WRITTEN EXERCISE —
Skip the pictures and extract all of the lines exactly as written.

+===+

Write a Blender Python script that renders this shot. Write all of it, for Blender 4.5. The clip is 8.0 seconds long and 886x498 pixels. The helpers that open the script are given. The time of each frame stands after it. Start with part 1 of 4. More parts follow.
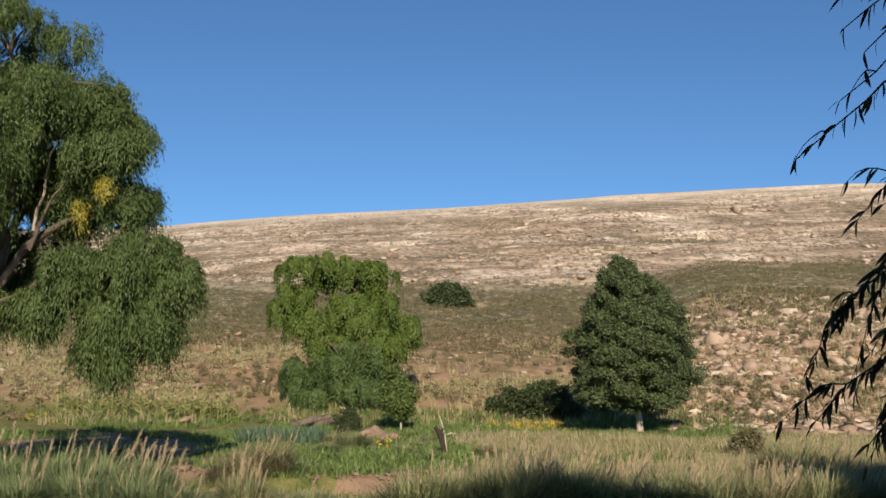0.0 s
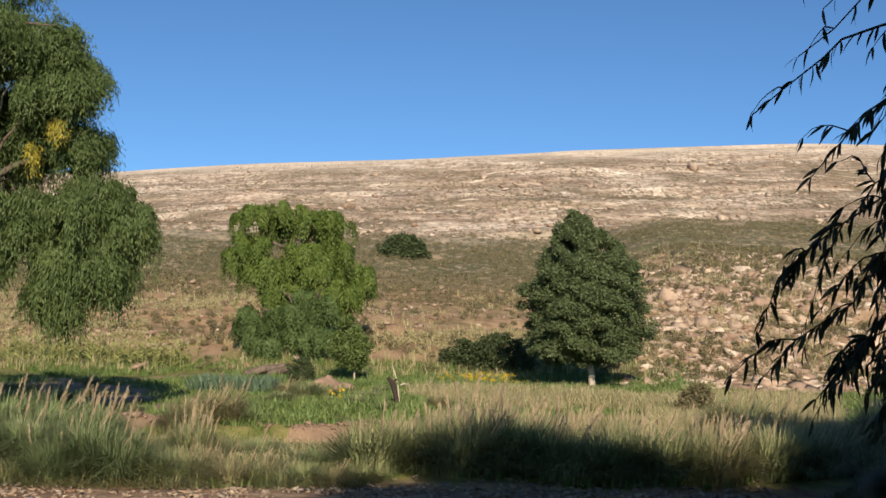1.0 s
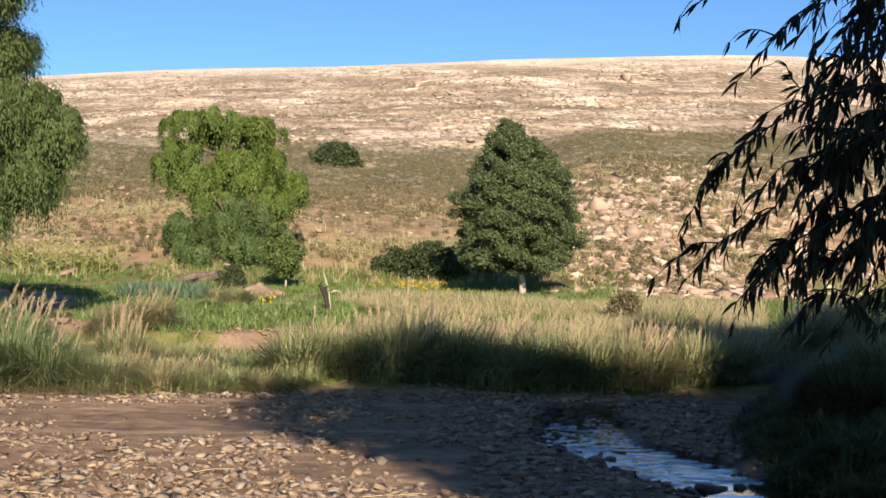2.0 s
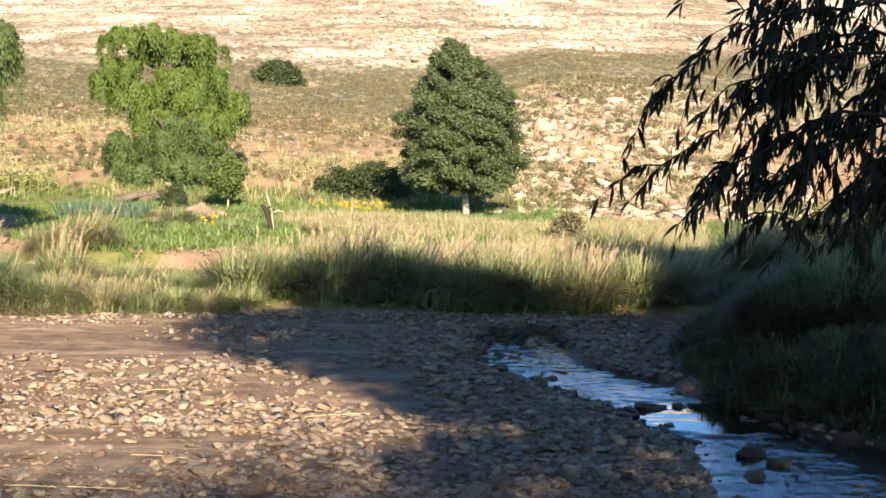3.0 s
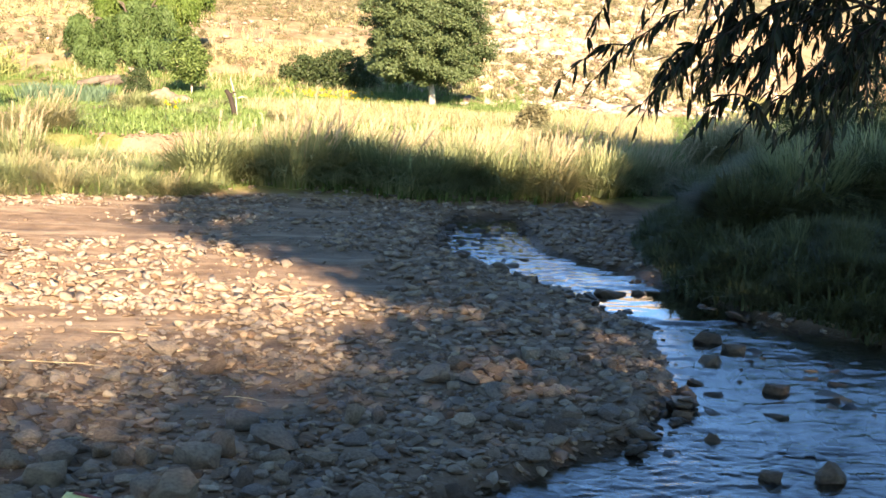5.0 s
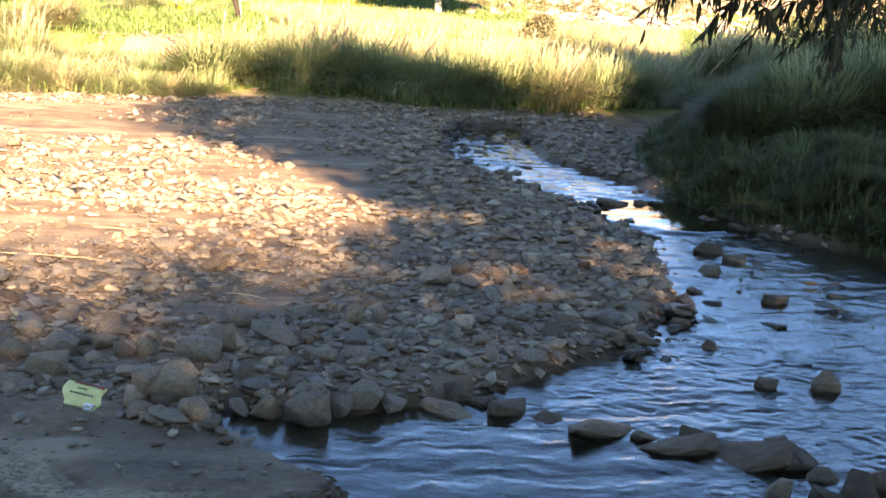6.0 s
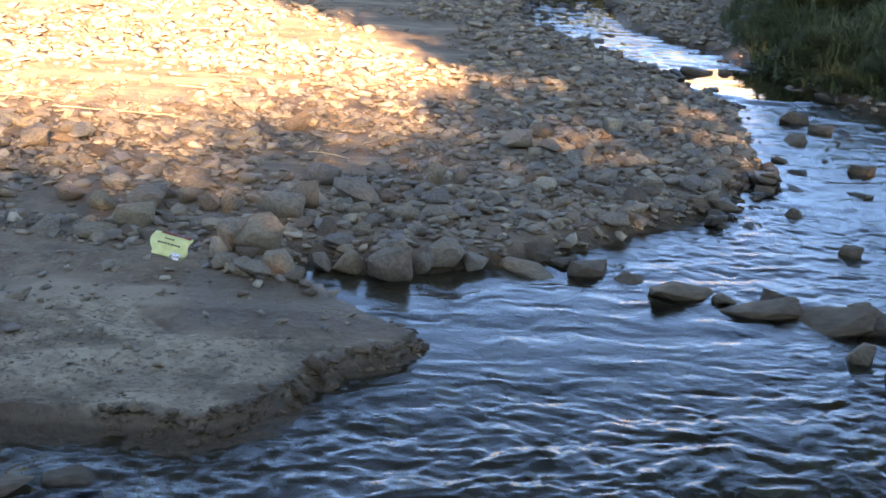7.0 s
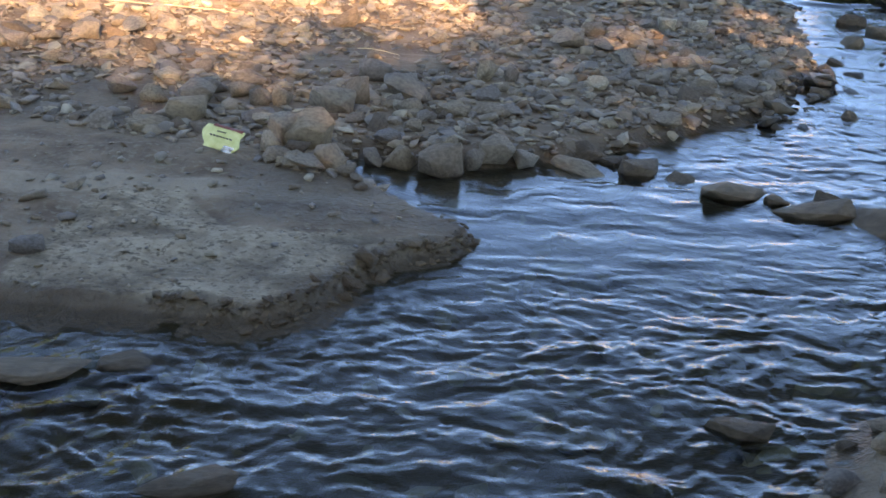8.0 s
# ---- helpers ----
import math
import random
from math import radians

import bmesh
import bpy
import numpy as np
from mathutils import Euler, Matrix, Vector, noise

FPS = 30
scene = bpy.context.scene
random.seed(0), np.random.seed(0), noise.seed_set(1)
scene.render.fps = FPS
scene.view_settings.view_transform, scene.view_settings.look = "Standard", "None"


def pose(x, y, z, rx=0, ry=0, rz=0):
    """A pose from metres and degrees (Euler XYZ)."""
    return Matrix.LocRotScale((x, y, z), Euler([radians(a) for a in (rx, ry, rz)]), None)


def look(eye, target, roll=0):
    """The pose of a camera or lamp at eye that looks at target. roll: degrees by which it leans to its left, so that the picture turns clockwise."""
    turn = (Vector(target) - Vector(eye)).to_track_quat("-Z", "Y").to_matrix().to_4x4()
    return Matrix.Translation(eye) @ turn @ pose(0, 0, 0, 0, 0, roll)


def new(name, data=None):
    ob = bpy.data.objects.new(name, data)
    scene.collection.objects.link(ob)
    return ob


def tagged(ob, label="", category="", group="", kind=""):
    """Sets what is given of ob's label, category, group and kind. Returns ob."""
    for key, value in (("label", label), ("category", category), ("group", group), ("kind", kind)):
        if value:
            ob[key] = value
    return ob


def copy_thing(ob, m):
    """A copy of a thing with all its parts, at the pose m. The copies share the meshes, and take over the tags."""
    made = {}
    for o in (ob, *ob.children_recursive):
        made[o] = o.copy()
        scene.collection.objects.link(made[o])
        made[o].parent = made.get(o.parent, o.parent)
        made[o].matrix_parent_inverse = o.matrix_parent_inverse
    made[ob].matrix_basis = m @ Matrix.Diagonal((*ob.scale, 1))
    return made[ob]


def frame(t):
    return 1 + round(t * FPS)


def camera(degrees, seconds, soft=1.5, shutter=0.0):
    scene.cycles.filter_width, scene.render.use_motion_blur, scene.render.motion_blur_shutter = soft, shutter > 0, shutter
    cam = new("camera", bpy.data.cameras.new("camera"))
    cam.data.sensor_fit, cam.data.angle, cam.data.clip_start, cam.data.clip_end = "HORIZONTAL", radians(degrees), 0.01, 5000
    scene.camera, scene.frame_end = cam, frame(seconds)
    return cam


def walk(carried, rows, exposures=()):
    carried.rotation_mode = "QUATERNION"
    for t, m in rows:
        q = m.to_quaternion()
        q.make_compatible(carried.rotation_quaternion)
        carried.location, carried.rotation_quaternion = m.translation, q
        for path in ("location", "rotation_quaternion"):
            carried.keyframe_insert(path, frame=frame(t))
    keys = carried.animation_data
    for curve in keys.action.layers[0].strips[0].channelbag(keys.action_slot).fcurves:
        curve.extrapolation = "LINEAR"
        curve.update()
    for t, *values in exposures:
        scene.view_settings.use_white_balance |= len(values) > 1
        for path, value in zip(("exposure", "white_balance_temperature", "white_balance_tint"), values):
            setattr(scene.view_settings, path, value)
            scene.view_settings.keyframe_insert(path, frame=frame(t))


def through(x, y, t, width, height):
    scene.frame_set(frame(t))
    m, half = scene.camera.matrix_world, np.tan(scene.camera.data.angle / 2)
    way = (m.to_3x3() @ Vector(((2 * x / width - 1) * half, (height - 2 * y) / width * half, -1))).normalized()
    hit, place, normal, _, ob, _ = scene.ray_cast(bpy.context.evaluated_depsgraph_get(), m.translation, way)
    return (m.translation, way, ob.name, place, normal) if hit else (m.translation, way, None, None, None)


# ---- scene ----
cam = camera(36.9, 8.0, soft=1.55)
ROWS = [
    (0.0, 0.0, 0.0, 1.9, 95.0, -0.423, -0.037),
    (0.5, 0.0004, 0.0134, 1.8964, 94.157, -0.84, -0.846),
    (1.0, 0.0105, 0.0279, 1.8898, 92.965, -1.404, -1.983),
    (1.5, 0.0288, 0.0423, 1.8744, 91.498, -1.728, -3.348),
    (2.0, 0.0396, 0.0413, 1.862, 89.118, -1.685, -4.874),
    (3.5, 0.0406, 0.0575, 1.868, 84.796, -2.208, -8.026),
    (4.0, 0.0492, 0.0515, 1.8463, 83.953, -2.417, -8.379),
    (5.5, 0.064, 0.0553, 1.7798, 79.398, -3.504, -8.826),
    (6.0, 0.0603, 0.049, 1.7519, 77.399, -4.327, -8.376),
    (6.5, 0.0414, 0.0506, 1.7089, 75.041, -4.731, -7.132),
    (7.0, 0.0289, 0.045, 1.6822, 71.775, -4.525, -5.029),
    (7.5, 0.0217, 0.0425, 1.6645, 69.459, -4.438, -3.898),
    (8.0, 0.0091, 0.0337, 1.6466, 67.557, -4.591, -2.958),
]
EXPOSURES = [(0.0, 0.28, 6950, 16), (0.5, 0.31, 6950, 16), (1.5, 0.6, 7000, 17), (2.0, 0.87, 7100, 18), (3.5, 1.8, 7350, 14), (4.0, 1.95, 7450, 14), (5.5, 2.52, 8600, 22),
             (6.0, 2.85, 9200, 25), (6.5, 3.15, 9900, 27), (7.0, 3.33, 10500, 29), (7.5, 3.38, 10900, 30), (8.0, 3.36, 11000, 30)]
walk(cam, [(t, pose(x, y, z, rx, ry, rz)) for t, x, y, z, rx, ry, rz in ROWS], EXPOSURES)

# ---- light: an evening sun low behind the camera, clear sky ----
SUN_DIR = Vector((-0.06, 1.0, -0.466)).normalized()
sun = new("sun", bpy.data.lights.new("sun", "SUN"))
sun.data.energy, sun.data.angle, sun.data.color = 5.0, radians(0.55), (1.0, 0.86, 0.68)
sun.matrix_world = look(-SUN_DIR * 60, (0, 0, 0))
world = bpy.data.worlds.new("sky")
scene.world = world
world.use_nodes = True
wn = world.node_tree
sky = wn.nodes.new("ShaderNodeTexSky")
sky.sky_type, sky.sun_disc = "NISHITA", False
sky.sun_elevation, sky.sun_rotation, sky.altitude = math.asin(-SUN_DIR.z), radians(176.6), 3300
sky.air_density, sky.dust_density, sky.ozone_density = 0.7, 10.0, 2.8
wn.nodes["Background"].inputs[1].default_value = 0.092
tint = wn.nodes.new("ShaderNodeMix")
tint.data_type, tint.blend_type = "RGBA", "MULTIPLY"
tint.inputs[0].default_value, tint.inputs[7].default_value = 1.0, (0.59, 0.95, 1.08, 1)
wn.links.new(sky.outputs[0], tint.inputs[6])
wn.links.new(tint.outputs[2], wn.nodes["Background"].inputs[0])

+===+

ANSWER TO THIS PROBLEM —
Write a Blender Python script that renders this shot. Write all of it, for Blender 4.5. The clip is 8.0 seconds long and 886x498 pixels. The helpers that open the script are given. The time of each frame stands after it. Start with part 1 of 4. More parts follow.
0.0 s
1.0 s
2.0 s
3.0 s
5.0 s
6.0 s
7.0 s
8.0 s
# ---- helpers ----
import math
import random
from math import radians

import bmesh
import bpy
import numpy as np
from mathutils import Euler, Matrix, Vector, noise

FPS = 30
scene = bpy.context.scene
random.seed(0), np.random.seed(0), noise.seed_set(1)
scene.render.fps = FPS
scene.view_settings.view_transform, scene.view_settings.look = "Standard", "None"


def pose(x, y, z, rx=0, ry=0, rz=0):
    """A pose from metres and degrees (Euler XYZ)."""
    return Matrix.LocRotScale((x, y, z), Euler([radians(a) for a in (rx, ry, rz)]), None)


def look(eye, target, roll=0):
    """The pose of a camera or lamp at eye that looks at target. roll: degrees by which it leans to its left, so that the picture turns clockwise."""
    turn = (Vector(target) - Vector(eye)).to_track_quat("-Z", "Y").to_matrix().to_4x4()
    return Matrix.Translation(eye) @ turn @ pose(0, 0, 0, 0, 0, roll)


def new(name, data=None):
    ob = bpy.data.objects.new(name, data)
    scene.collection.objects.link(ob)
    return ob


def tagged(ob, label="", category="", group="", kind=""):
    """Sets what is given of ob's label, category, group and kind. Returns ob."""
    for key, value in (("label", label), ("category", category), ("group", group), ("kind", kind)):
        if value:
            ob[key] = value
    return ob


def copy_thing(ob, m):
    """A copy of a thing with all its parts, at the pose m. The copies share the meshes, and take over the tags."""
    made = {}
    for o in (ob, *ob.children_recursive):
        made[o] = o.copy()
        scene.collection.objects.link(made[o])
        made[o].parent = made.get(o.parent, o.parent)
        made[o].matrix_parent_inverse = o.matrix_parent_inverse
    made[ob].matrix_basis = m @ Matrix.Diagonal((*ob.scale, 1))
    return made[ob]


def frame(t):
    return 1 + round(t * FPS)


def camera(degrees, seconds, soft=1.5, shutter=0.0):
    scene.cycles.filter_width, scene.render.use_motion_blur, scene.render.motion_blur_shutter = soft, shutter > 0, shutter
    cam = new("camera", bpy.data.cameras.new("camera"))
    cam.data.sensor_fit, cam.data.angle, cam.data.clip_start, cam.data.clip_end = "HORIZONTAL", radians(degrees), 0.01, 5000
    scene.camera, scene.frame_end = cam, frame(seconds)
    return cam


def walk(carried, rows, exposures=()):
    carried.rotation_mode = "QUATERNION"
    for t, m in rows:
        q = m.to_quaternion()
        q.make_compatible(carried.rotation_quaternion)
        carried.location, carried.rotation_quaternion = m.translation, q
        for path in ("location", "rotation_quaternion"):
            carried.keyframe_insert(path, frame=frame(t))
    keys = carried.animation_data
    for curve in keys.action.layers[0].strips[0].channelbag(keys.action_slot).fcurves:
        curve.extrapolation = "LINEAR"
        curve.update()
    for t, *values in exposures:
        scene.view_settings.use_white_balance |= len(values) > 1
        for path, value in zip(("exposure", "white_balance_temperature", "white_balance_tint"), values):
            setattr(scene.view_settings, path, value)
            scene.view_settings.keyframe_insert(path, frame=frame(t))


def through(x, y, t, width, height):
    scene.frame_set(frame(t))
    m, half = scene.camera.matrix_world, np.tan(scene.camera.data.angle / 2)
    way = (m.to_3x3() @ Vector(((2 * x / width - 1) * half, (height - 2 * y) / width * half, -1))).normalized()
    hit, place, normal, _, ob, _ = scene.ray_cast(bpy.context.evaluated_depsgraph_get(), m.translation, way)
    return (m.translation, way, ob.name, place, normal) if hit else (m.translation, way, None, None, None)


# ---- scene ----
cam = camera(36.9, 8.0, soft=1.55)
ROWS = [
    (0.0, 0.0, 0.0, 1.9, 95.0, -0.423, -0.037),
    (0.5, 0.0004, 0.0134, 1.8964, 94.157, -0.84, -0.846),
    (1.0, 0.0105, 0.0279, 1.8898, 92.965, -1.404, -1.983),
    (1.5, 0.0288, 0.0423, 1.8744, 91.498, -1.728, -3.348),
    (2.0, 0.0396, 0.0413, 1.862, 89.118, -1.685, -4.874),
    (3.5, 0.0406, 0.0575, 1.868, 84.796, -2.208, -8.026),
    (4.0, 0.0492, 0.0515, 1.8463, 83.953, -2.417, -8.379),
    (5.5, 0.064, 0.0553, 1.7798, 79.398, -3.504, -8.826),
    (6.0, 0.0603, 0.049, 1.7519, 77.399, -4.327, -8.376),
    (6.5, 0.0414, 0.0506, 1.7089, 75.041, -4.731, -7.132),
    (7.0, 0.0289, 0.045, 1.6822, 71.775, -4.525, -5.029),
    (7.5, 0.0217, 0.0425, 1.6645, 69.459, -4.438, -3.898),
    (8.0, 0.0091, 0.0337, 1.6466, 67.557, -4.591, -2.958),
]
EXPOSURES = [(0.0, 0.28, 6950, 16), (0.5, 0.31, 6950, 16), (1.5, 0.6, 7000, 17), (2.0, 0.87, 7100, 18), (3.5, 1.8, 7350, 14), (4.0, 1.95, 7450, 14), (5.5, 2.52, 8600, 22),
             (6.0, 2.85, 9200, 25), (6.5, 3.15, 9900, 27), (7.0, 3.33, 10500, 29), (7.5, 3.38, 10900, 30), (8.0, 3.36, 11000, 30)]
walk(cam, [(t, pose(x, y, z, rx, ry, rz)) for t, x, y, z, rx, ry, rz in ROWS], EXPOSURES)

# ---- light: an evening sun low behind the camera, clear sky ----
SUN_DIR = Vector((-0.06, 1.0, -0.466)).normalized()
sun = new("sun", bpy.data.lights.new("sun", "SUN"))
sun.data.energy, sun.data.angle, sun.data.color = 5.0, radians(0.55), (1.0, 0.86, 0.68)
sun.matrix_world = look(-SUN_DIR * 60, (0, 0, 0))
world = bpy.data.worlds.new("sky")
scene.world = world
world.use_nodes = True
wn = world.node_tree
sky = wn.nodes.new("ShaderNodeTexSky")
sky.sky_type, sky.sun_disc = "NISHITA", False
sky.sun_elevation, sky.sun_rotation, sky.altitude = math.asin(-SUN_DIR.z), radians(176.6), 3300
sky.air_density, sky.dust_density, sky.ozone_density = 0.7, 10.0, 2.8
wn.nodes["Background"].inputs[1].default_value = 0.092
tint = wn.nodes.new("ShaderNodeMix")
tint.data_type, tint.blend_type = "RGBA", "MULTIPLY"
tint.inputs[0].default_value, tint.inputs[7].default_value = 1.0, (0.59, 0.95, 1.08, 1)
wn.links.new(sky.outputs[0], tint.inputs[6])
wn.links.new(tint.outputs[2], wn.nodes["Background"].inputs[0])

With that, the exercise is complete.